Formulas used
- P(A) = favorable / total for equally likely outcomes.
- P(Aᶜ) = 1 − P(A) for the complement event.
- P(A∪B) = P(A) + P(B) − P(A∩B) for a union.
- P(A∩B) = P(A)·P(B) (independent) or P(A)·P(B|A) (dependent).
- P(A|B) = P(A∩B) / P(B) when P(B) > 0.
- P(A|B) = P(B|A)·P(A)/P(B) (Bayes’ theorem).
- P(X=k) = C(n,k)·p^k·(1−p)^(n−k) for a binomial model.
- P(X≥1) = 1 − (1−p)^n for at least one success.
How to use this calculator
- Choose a calculation type that matches your scenario.
- Enter probabilities as decimals between 0 and 1.
- For counts, ensure favorable does not exceed total.
- Press Submit to display results above the form.
- Review the steps to confirm the rule and inputs.
- Use CSV or PDF to share or archive the outcome.
FAQs
1) When should I use counts instead of probabilities?
Use counts when outcomes are equally likely and you can list favorable and total outcomes. Use probabilities when you already know rates, forecasts, or model assumptions.
2) What does “independent events” mean here?
Independence means event A happening does not change the chance of B. In that case, the joint probability equals P(A) multiplied by P(B).

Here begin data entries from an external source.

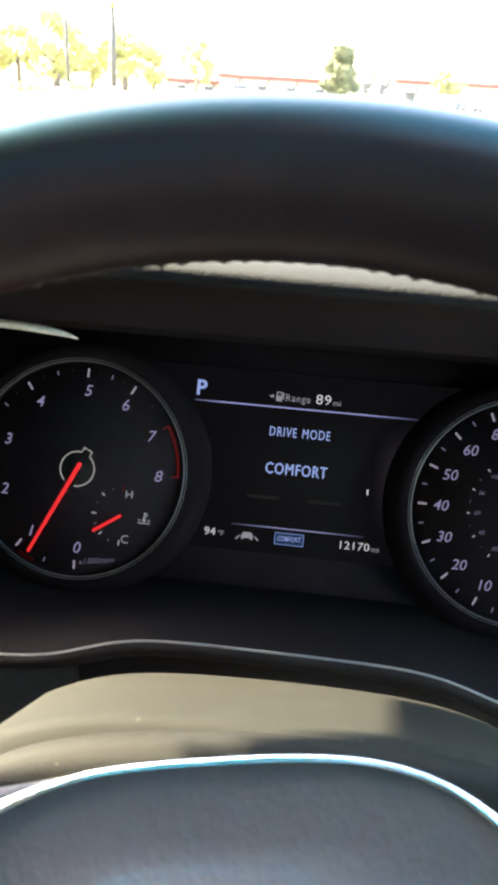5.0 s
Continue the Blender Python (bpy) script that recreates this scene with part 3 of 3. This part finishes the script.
for n in range(9):
    if n < 7:
        tick(tach, 0.0455, tach_deg(n), 0.0042, 0.0010, MARK_TICK)
    rr = 0.0376 if n not in (0,) else 0.0370
    c = on_dial(rr, tach_deg(n))
    lettering("numeral", str(n), 0.0055, (c[0] + 0.0007, c[1] - 0.0006, 0.0003), MARK, tach, bold=0.006, slant=0.18)
for i in range(16):
    n = 0.25 + i * 0.5
    tick(tach, 0.0462, tach_deg(i * 0.5 + 0.5 if i * 0.5 + 0.5 < 6.9 else 6.5), 0.0022, 0.0007, MARK_DIM) if (i % 2 == 0 and i < 12) else None
    if n < 6.2:
        tick(tach, 0.0464, tach_deg(n), 0.0010, 0.0005, PIX_DIM)
tick(tach, 0.0462, tach_deg(6.5), 0.0018, 0.0008, RED_DIM)
a1, a0 = radians(tach_deg(6.98)), radians(tach_deg(8.02))
part("red_zone", ring_band(0.0472, 0.0484, 0.0002, 0.0005, a0, a1, 40), MARK_RED, tach, "red zone arc")
for n in (7, 8):
    tick(tach, 0.0464, tach_deg(n), 0.0034, 0.0009, MARK_RED)
hub(tach, 244)
needle(tach, 244.0, -0.0034, 0.0460, 0.0021, 0.0015, 0.0022)
# the needle's glow on the dial, painted as a dim red arc
part("needle_glow", ring_band(0.0482, 0.0498, 0.0001, 0.0002, radians(239), radians(249), 16), RED_DIM, tach)
small_gauge(tach, 0.0225, -0.0200, 0)
lettering("letter", "H", 0.0041, (0.0256, -0.0099, 0.0003), MARK_WHITE, tach)
lettering("letter", "C", 0.0041, (0.0252, -0.0312, 0.0003), MARK_WHITE, tach)
lettering("scale_note", "x1000rpm", 0.0028, (0.0126, -0.0426, 0.0003), MARK_DIM, tach, width=0.0172, slant=0.15, turn=0.16)
# coolant sign
bm = box(0.0008, 0.0034, 0.0002, (0.0337, -0.0192, 0.0003))
for y in (-0.0180, -0.0190):
    box(0.0012, 0.0005, 0.0002, (0.0347, y, 0.0003), bm=bm)
disc(0.0009, 0.0002, 0.0004, 12, bm, (0.0337, -0.0210))
for i in range(4):
    for y, w in ((-0.0212, 0.0), (-0.0226, 1.0)):
        if w or i in (0, 3):
            box(0.0016, 0.0005, 0.0002, (0.0315 + i * 0.00147, y, 0.0003), 0.3 if i % 2 else -0.3, bm=bm)
part("coolant_sign", bm, MARK_WHITE, tach, smooth=False)

# speedometer
speedo = dial_base("speedometer", DIAL_U, "road speed dial with lavender numerals and an inner scale")
for i, num in enumerate(("0", "10", "20", "30", "40", "50", "60", "80", "100", "120", "140", "160")):
    deg = 269.0 - 22.27 * i
    tick(speedo, 0.0457, deg, 0.0040, 0.0010, MARK_TICK)
    if i < 11:
        tick(speedo, 0.0463, deg - 11.13, 0.0024, 0.0007, MARK_DIM)
    c = on_dial(0.0374, deg)
    lettering("numeral", num, 0.0050, (c[0], c[1] - 0.0003, 0.0003), MARK, speedo, bold=0.005, slant=0.18)
for i, num in enumerate(("0", "20", "40", "60", "80", "100", "130", "160", "190", "220")):
    deg = (262 - 25.6 * i) if i < 6 else (134 - 20.2 * (i - 5))
    tick(speedo, 0.0248, deg, 0.0014, 0.0007, MARK_WHITE if i else MARK_DIM, "inner_mark")
    tick(speedo, 0.0246, deg - 12, 0.0008, 0.0004, MARK_DIM, "inner_mark")
    c = on_dial(0.0210, deg)
    lettering("inner_numeral", num, 0.0021, (c[0], c[1], 0.0003), MARK_DIM, speedo, slant=0.18)
lettering("unit_note", "km/h", 0.0020, (0.0, 0.0170, 0.0003), MARK_DIM, speedo, slant=0.15)
lettering("unit_note", "MPH", 0.0021, (0.0080, -0.0438, 0.0003), MARK_DIM, speedo, slant=0.15, turn=0.12)
hub(speedo, 269.3)
needle(speedo, 269.3, -0.0040, 0.0458, 0.0021, 0.0015, 0.0022)
# painted red glow under this needle's tip as well
part("needle_glow", ring_band(0.0482, 0.0498, 0.0001, 0.0002, radians(264), radians(275), 16), RED_DIM, speedo)
small_gauge(speedo, 0.0180, -0.0200, 16.5)

# display
display = new("display")
display.parent = cluster
display["label"] = "dark colour display with white and blue writing"
part("panel", box(0.150, 0.088, 0.002, (0, -0.001, -0.0012), bevel=0.0004), SCREEN, display)
Z = 0.0002
lettering("gear_letter", "P", 0.0074, (-0.0502, 0.0320, Z), PIX_BLUE, display, bold=0.035)
lettering("range_word", "Range", 0.0036, (-0.0030, 0.0309, Z), PIX_GREY, display, width=0.0118, loose=1.12)
lettering("range_number", "89", 0.0048, (0.0094, 0.0314, Z), PIX_WHITE, display, width=0.0072, loose=1.12)
lettering("range_unit", "mi", 0.0030, (0.0158, 0.0304, Z), PIX_GREY, display)
bm = box(0.0028, 0.0046, 0.0001, (-0.0121, 0.0313, Z))
box(0.0007, 0.0034, 0.0001, (-0.0101, 0.0317, Z), bm=bm)
part("fuel_sign", bm, PIX_GREY, display, smooth=False)
part("fuel_arrow", tube([(-0.0147, 0.0311, Z), (-0.0167, 0.0311, Z)], [0.0011, 0.0002], 3, squash=0.05), PIX_GREY, display, smooth=False)
part("fuel_gauge_window", box(0.0017, 0.0014, 0.0001, (-0.0121, 0.0324, Z + 0.0001)), SCREEN, display, smooth=False)
part("rule", box(0.1085, 0.0007, 0.0001, (0.0012, 0.0262, Z)), RULE_TOP, display, smooth=False)
part("rule", box(0.0640, 0.0006, 0.0001, (0.0026, -0.0322, Z)), RULE_LOW, display, smooth=False)
lettering("mode_title", "DRIVE MODE", 0.0047, (-0.0006, 0.0142, Z), PIX_BLUE, display, width=0.0292, heavy=0.00006, loose=1.18)
lettering("mode_word", "COMFORT", 0.0056, (-0.0007, -0.0037, Z), PIX_BLUE, display, width=0.0296, heavy=0.00014, loose=1.12)
for x in (-0.0153, 0.0145):
    part("dim_bar", box(0.0155, 0.0016, 0.0001, (x, -0.0178, Z)), PIX_DIM, display, smooth=False)
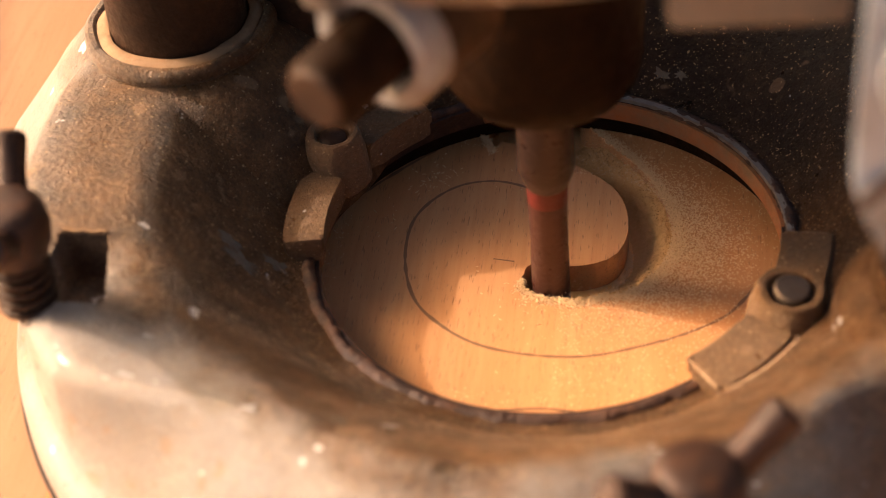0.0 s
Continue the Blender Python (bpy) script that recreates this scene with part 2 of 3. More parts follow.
def lever_material():
    """Bright steel, blue painted in for reflected sky, that turns to brown rust towards its lower end."""
    n = Nodes("half_rusted_plate", 0.52, 0.2)
    w = n.coords()
    xyz = n.t.nodes.new("ShaderNodeSeparateXYZ")
    n.link(w, xyz.inputs[0])
    along = n.math("SUBTRACT", xyz.outputs[2], xyz.outputs[0])
    along = n.math("ADD", along, n.math("MULTIPLY", n.math("SUBTRACT", n.noise(w, 110, 5, 0.65), 0.5), 0.03))
    k = n.t.nodes.new("ShaderNodeMapRange")
    k.inputs["From Min"].default_value, k.inputs["From Max"].default_value = 0.027, 0.040
    n.link(along, k.inputs["Value"])
    rust = n.mix(n.ramp(n.noise(w, 75, 7, 0.75), (0.42, (0, 0, 0)), (0.66, (1, 1, 1))), (0.007, 0.0045, 0.003), (0.085, 0.052, 0.029))
    # the blue in these two colours stands in for the sky's reflection
    bright = n.mix(n.ramp(n.noise(w, 150, 5, 0.6), (0.4, (0, 0, 0)), (0.7, (1, 1, 1))), (0.31, 0.43, 0.59), (0.23, 0.29, 0.36))
    n.bump(n.noise(w, 700, 5, 0.7), 0.3, 0.0004)
    return n.color(n.mix(k.outputs[0], rust, bright))


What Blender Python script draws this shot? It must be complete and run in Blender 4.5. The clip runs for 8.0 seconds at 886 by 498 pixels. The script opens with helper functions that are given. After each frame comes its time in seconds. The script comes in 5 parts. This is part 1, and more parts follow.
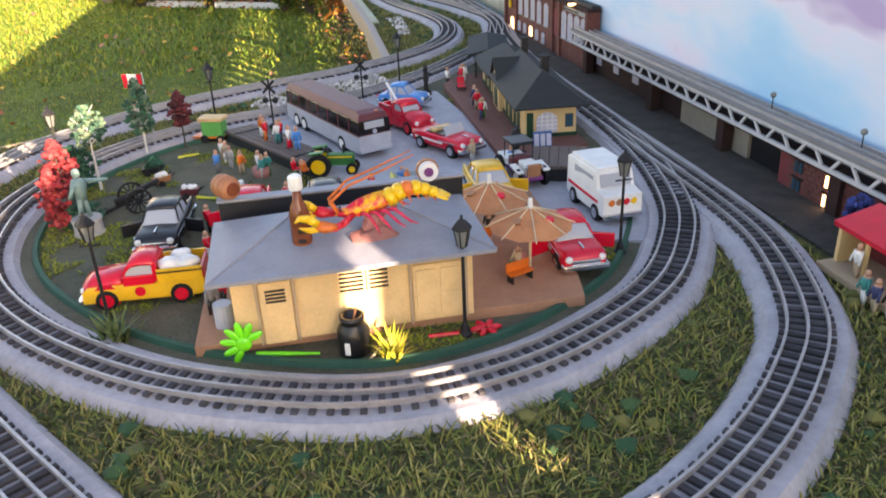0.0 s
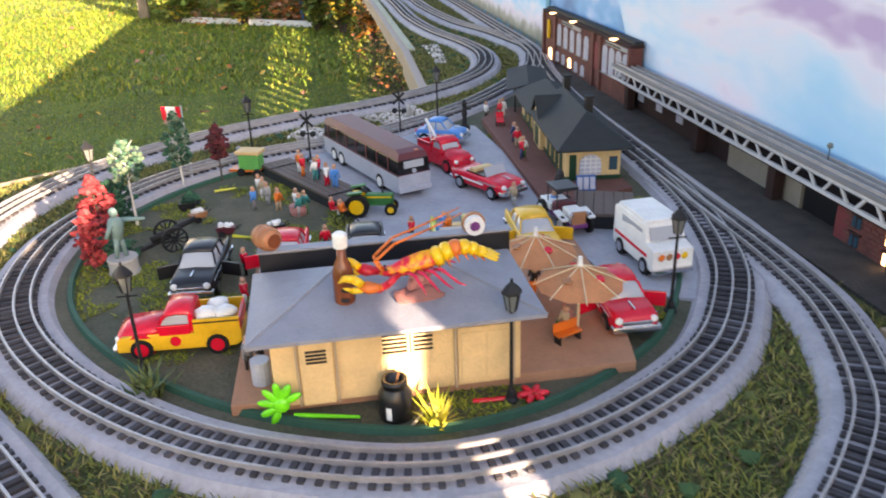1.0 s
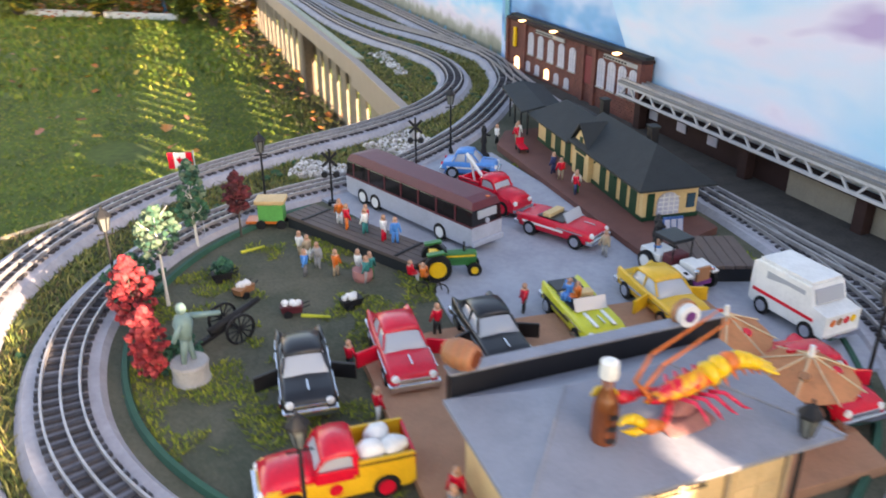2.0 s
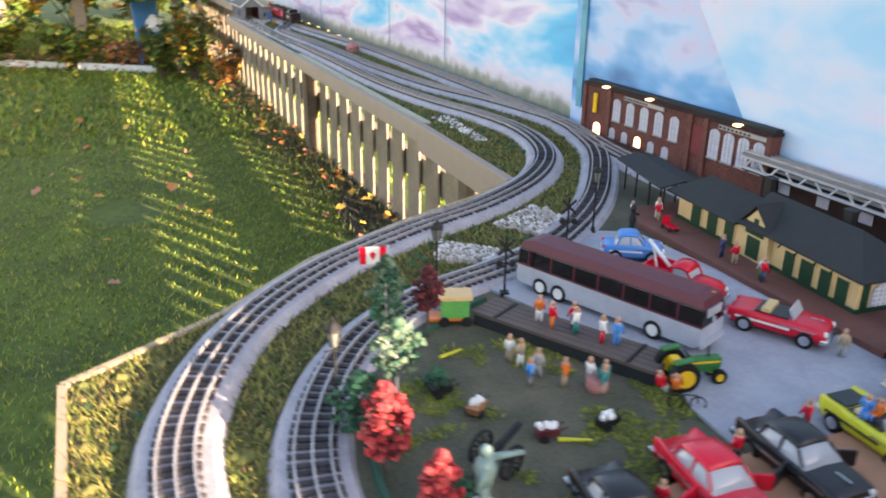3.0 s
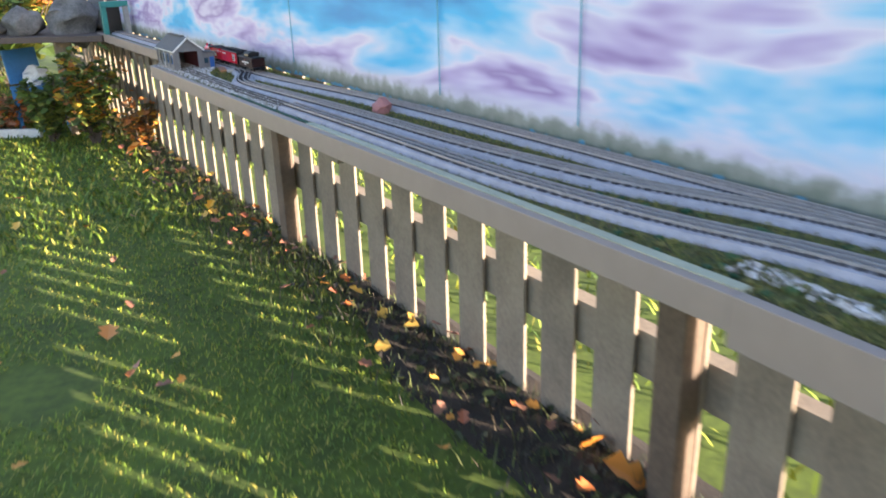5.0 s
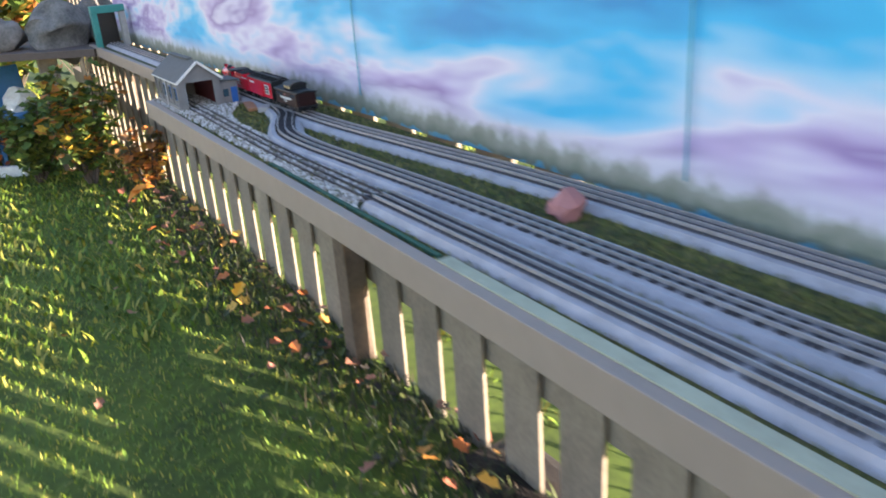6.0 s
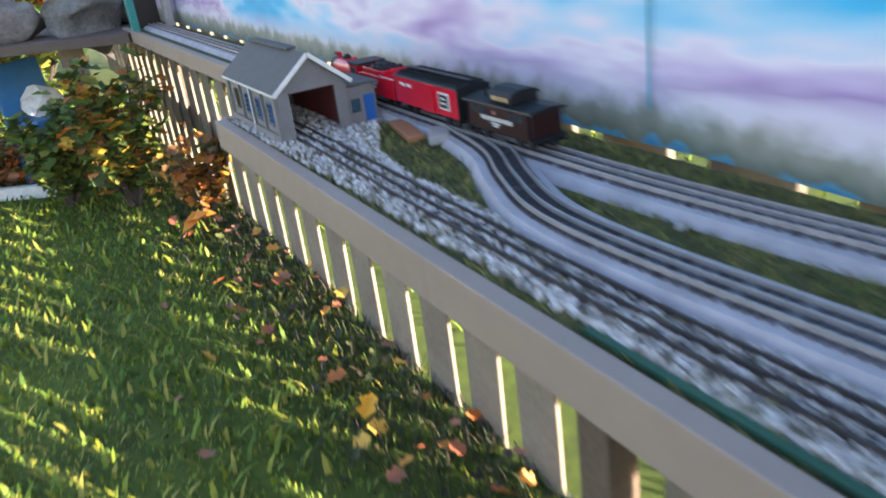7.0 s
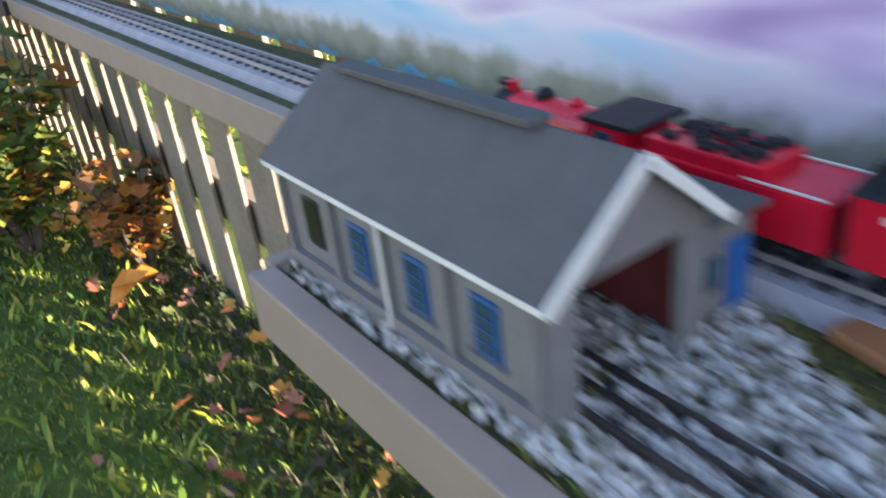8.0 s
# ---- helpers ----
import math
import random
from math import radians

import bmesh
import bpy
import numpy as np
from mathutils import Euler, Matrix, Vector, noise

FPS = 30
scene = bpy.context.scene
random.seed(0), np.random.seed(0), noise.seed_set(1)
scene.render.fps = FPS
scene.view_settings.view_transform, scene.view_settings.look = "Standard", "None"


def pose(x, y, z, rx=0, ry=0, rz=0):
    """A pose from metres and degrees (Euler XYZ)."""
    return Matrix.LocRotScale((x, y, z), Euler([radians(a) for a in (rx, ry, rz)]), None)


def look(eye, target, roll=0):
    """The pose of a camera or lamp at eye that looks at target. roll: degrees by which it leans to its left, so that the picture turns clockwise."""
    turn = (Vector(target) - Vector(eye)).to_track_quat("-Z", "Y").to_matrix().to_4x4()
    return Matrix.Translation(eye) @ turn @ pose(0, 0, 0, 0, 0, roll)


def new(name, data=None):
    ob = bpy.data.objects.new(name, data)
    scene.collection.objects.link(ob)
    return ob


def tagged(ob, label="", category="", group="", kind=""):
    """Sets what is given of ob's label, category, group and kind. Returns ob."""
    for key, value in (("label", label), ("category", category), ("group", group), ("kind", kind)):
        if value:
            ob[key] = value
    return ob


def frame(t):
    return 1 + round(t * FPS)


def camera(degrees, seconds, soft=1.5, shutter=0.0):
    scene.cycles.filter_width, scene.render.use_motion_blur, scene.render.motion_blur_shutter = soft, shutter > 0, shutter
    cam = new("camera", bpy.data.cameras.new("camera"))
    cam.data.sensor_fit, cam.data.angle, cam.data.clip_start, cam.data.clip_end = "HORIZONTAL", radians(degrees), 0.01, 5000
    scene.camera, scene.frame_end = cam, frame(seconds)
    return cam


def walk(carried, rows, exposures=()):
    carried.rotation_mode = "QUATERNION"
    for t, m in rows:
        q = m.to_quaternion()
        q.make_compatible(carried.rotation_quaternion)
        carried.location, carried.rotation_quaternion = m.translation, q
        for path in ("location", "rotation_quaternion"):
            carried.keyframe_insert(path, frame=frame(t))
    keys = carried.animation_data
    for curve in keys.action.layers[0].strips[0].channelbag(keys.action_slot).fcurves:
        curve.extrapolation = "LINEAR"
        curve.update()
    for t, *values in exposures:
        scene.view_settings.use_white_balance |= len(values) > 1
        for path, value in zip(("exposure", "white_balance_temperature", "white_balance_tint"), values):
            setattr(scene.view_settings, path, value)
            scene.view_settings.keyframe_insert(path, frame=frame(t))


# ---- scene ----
cam = camera(58.7, 8.0, soft=1.8, shutter=0.4)
PATH = [
    (0, (0.086, 0.068, 0.897), (0.422, 1.846, 0.044), -2.7),
    (0.5, (0.084, 0.081, 0.906), (0.429, 1.877, 0.096), -2.2),
    (1, (0.076, 0.106, 0.918), (0.357, 1.911, 0.105), -2.0),
    (1.2, (0.058, 0.122, 0.925), (0.324, 1.930, 0.111), -1.4),
    (2.3, (-0.191, 0.378, 0.949), (0.536, 2.037, 0.101), 0.8),
    (2.5, (-0.217, 0.408, 0.952), (0.505, 2.077, 0.120), 2.0),
    (2.7, (-0.254, 0.440, 0.959), (0.410, 2.157, 0.178), 2.3),
    (3, (-0.347, 0.505, 0.960), (0.412, 2.201, 0.222), 0.7),
    (3.5, (-0.444, 0.631, 0.963), (0.433, 2.274, 0.235), 0.1),
    (4, (-0.422, 0.893, 0.951), (0.501, 2.524, 0.253), -1.6),
    (4.2, (-0.424, 1.005, 0.956), (0.498, 2.615, 0.208), -1.4),
    (4.5, (-0.429, 1.206, 0.939), (0.558, 2.804, 0.252), -1.3),
    (6, (-0.069, 2.568, 0.897), (0.869, 4.180, 0.173), -4.3),
    (6.2, (-0.048, 2.749, 0.890), (0.907, 4.318, 0.099), -6.0),
    (6.5, (0.026, 3.025, 0.820), (0.975, 4.639, 0.116), -3.5),
    (7, (0.067, 3.469, 0.831), (0.895, 5.109, 0.039), -7.6),
    (7.1, (0.087, 3.563, 0.819), (0.966, 5.192, 0.061), -5.4),
    (7.5, (0.129, 3.896, 0.817), (1.145, 5.383, -0.053), -7.8),
    (7.7, (0.157, 4.054, 0.804), (1.166, 5.519, -0.111), -6.8),
    (8, (0.192, 4.270, 0.795), (1.163, 5.753, -0.132), -7.4),
]
walk(cam, [(t, look(eye, target, roll)) for t, eye, target, roll in PATH],
     exposures=[(0.0, 2.42, 7700, 23), (2.5, 2.55, 7700, 22), (4.0, 2.32, 6650, 20), (8.0, 2.26, 6250, 19)])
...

3) Why does the union formula subtract the intersection?
Adding P(A) and P(B) counts outcomes where both happen twice. Subtracting P(A∩B) removes the double-counting, giving the correct probability for “A or B”.
4) What if I don’t know P(A∩B) for the union?
If events are disjoint, set P(A∩B)=0. If they are independent, you can estimate P(A∩B)=P(A)·P(B). Otherwise, you need data or assumptions to estimate overlap.
5) How do I interpret conditional probability P(A|B)?
It is the probability of A after you know B happened. It “renormalizes” to the B cases only, so P(B) must be greater than zero.
6) When is Bayes’ theorem useful?
Bayes helps update a prior belief P(A) using new evidence B. It combines a likelihood P(B|A) with the overall evidence rate P(B) to compute the updated probability P(A|B).
7) Do binomial formulas assume identical trials?
Yes. Binomial calculations assume each trial is independent with the same success probability p. If p changes across trials, consider a different model or compute probabilities per trial.